WORK REQUIRED ▸
Copy out the lines that include the word "scene".

SOURCE MATERIAL ▸

[Start]

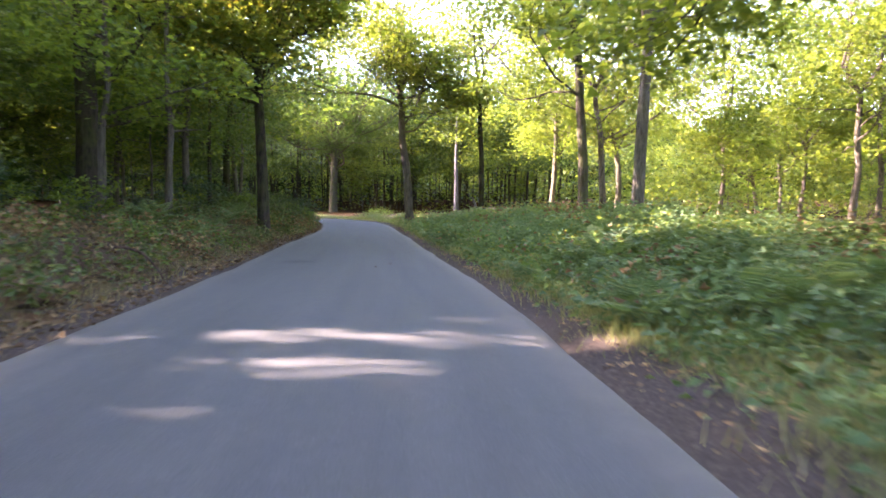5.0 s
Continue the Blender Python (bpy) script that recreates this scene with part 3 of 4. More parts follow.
# ---- the wood ----
# places on the road where a gap in the leaves lets the sun down, with the gap's half width
GAPS = ((3.0, 9.0, 0.75), (-1.2, 5.2, 0.24), (-1.0, 3.6, 0.16), (-2.1, 3.4, 0.32), (-2.9, 4.4, 0.25), (-1.8, 2.5, 0.3), (-1.8, 8.5, 0.3), (-1.0, 8.8, 0.2), (-0.2, 8.1, 0.15), (1.1, 5.8, 0.14), (0.9, 3.0, 0.12), (-2.8, 9.8, 0.3), (-3.4, 7.0, 0.3),
        (-0.9, 12.1, 0.22), (-1.7, 10.9, 0.2), (0.5, 12.3, 0.2), (0.9, 9.6, 0.2), (1.1, 10.3, 0.15), (2.4, 12.6, 0.2), (2.1, 14.3, 0.18), (0.2, 14.6, 0.3), (-0.2, 16.0, 0.18), (0.4, 16.8, 0.18), (1.1, 17.4, 0.2), (2.0, 15.5, 0.24), (1.6, 14.3, 0.2), (-0.7, 17.8, 0.25), (-0.6, 19.1, 0.2), (1.7, 17.9, 0.15),
        (8.7, 24.6, 0.18), (9.0, 23.8, 0.16), (8.3, 30.7, 0.18), (6.9, 29.0, 0.2), (9.8, 32.4, 0.2), (14.6, 34.4, 0.25), (11.1, 27.5, 0.18), (12.0, 29.9, 0.25), (12.6, 30.0, 0.28), (15.5, 32.7, 0.35), (14.4, 31.8, 0.2), (17.1, 30.6, 0.2), (14.6, 27.5, 0.2), (26.1, 35.9, 0.2),
        (23.7, 34.5, 0.25), (24.9, 34.2, 0.28), (31.0, 39.1, 0.3), (28.4, 38.4, 0.22), (22.6, 36.8, 0.3), (22.5, 33.2, 0.2), (24.5, 36.7, 0.2), (23.4, 33.4, 0.2), (25.9, 34.0, 0.35), (24.2, 32.6, 0.35), (24.2, 35.0, 0.2), (29.8, 39.4, 0.22),
        (31.6, 40.3, 0.25), (32.1, 39.8, 0.28), (32.5, 39.3, 0.25), (33.0, 38.6, 0.25), (33.4, 38.0, 0.25), (46.5, 49.0, 0.12), (52.0, 41.0, 0.5), (66.7, 69.0, 0.3), (67.1, 67.1, 0.3), (65.4, 69.2, 0.3), (68.5, 66.5, 0.3),
        (41.0, 37.5, 0.7), (44.5, 36.0, 0.8), (38.0, 33.5, 0.6), (47.5, 38.0, 0.7), (33.5, 33.0, 0.5), (29.5, 31.5, 0.5), (21.4, 23.2, 0.55), (50.6, 37.7, 0.4), (36.7, 33.0, 0.45))


def scatter(count, area, gap, keep, tries=6000):
    out = []
    x0, x1, y0, y1 = area
    for _ in range(tries):
        p = np.array([rng.uniform(x0, x1), rng.uniform(y0, y1)])
        if len(out) >= count:
            break
        if keep(p) and all((p[0] - q[0]) ** 2 + (p[1] - q[1]) ** 2 > gap * gap for q in out):
            out.append(p)
    return out


taken = [np.array(o.location[:2]) for o in scene.objects if o.parent is None and o.type == "EMPTY"]
clear = lambda p, d: all(np.hypot(*(p - q)) > d for q in taken)


def side_of(p):
    s, l = along(p)
    return float(s[0]), float(l[0] - edge_left(s)[0]), float(-l[0] - edge_right(s)[0])


WOODS = dict(SLIM, bark=BARK_WOOD)
slim_kinds = [make_tree("forest_tree", "slender dark forest tree with leafy side branches", height=h, r=r, first=f, limbs=15, reach=3.6, up=0.35, lean=(a, b), bend=0.7, **WOODS)
              for h, r, f, a, b in ((16, 0.16, 2.6, 0.02, 0.01), (14, 0.13, 2.2, -0.03, 0.02), (17, 0.19, 3.5, 0.0, -0.02), (13, 0.10, 2.0, 0.03, 0.03))]
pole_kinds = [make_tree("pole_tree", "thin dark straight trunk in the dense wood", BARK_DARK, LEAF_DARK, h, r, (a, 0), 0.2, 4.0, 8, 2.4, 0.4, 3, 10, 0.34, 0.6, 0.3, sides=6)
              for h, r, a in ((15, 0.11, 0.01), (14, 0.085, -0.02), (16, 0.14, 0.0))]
young_kinds = [make_tree("sapling", "leafy young broadleaf tree of the understorey", BARK_GREY, LEAF_MID, h, r, (a, 0.02), 0.3, 0.9, 10, w, 0.35, 5, 20, 0.2, 0.5, 0.2, sides=5)
               for h, r, a, w in ((5.0, 0.045, 0.03, 1.9), (6.5, 0.06, -0.04, 2.3), (3.6, 0.035, 0.05, 1.6), (7.5, 0.07, 0.0, 2.6))]
oak_kinds = [make_oak("oak_tree", "broad oak in the sunlit open wood", BARK_OAK, LEAF_OAK, h, r, (0, 0), 0.6, f, boughs=6, first=3.2, per=15, size=0.28, sides=10, split=False) for h, r, f in ((17, 0.20, 7.0), (19, 0.23, 8.0), (16, 0.17, 6.0))]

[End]

THE OUTPUT ▸
Continue the Blender Python (bpy) script that recreates this scene with part 3 of 4. More parts follow.
taken = [np.array(o.location[:2]) for o in scene.objects if o.parent is None and o.type == "EMPTY"]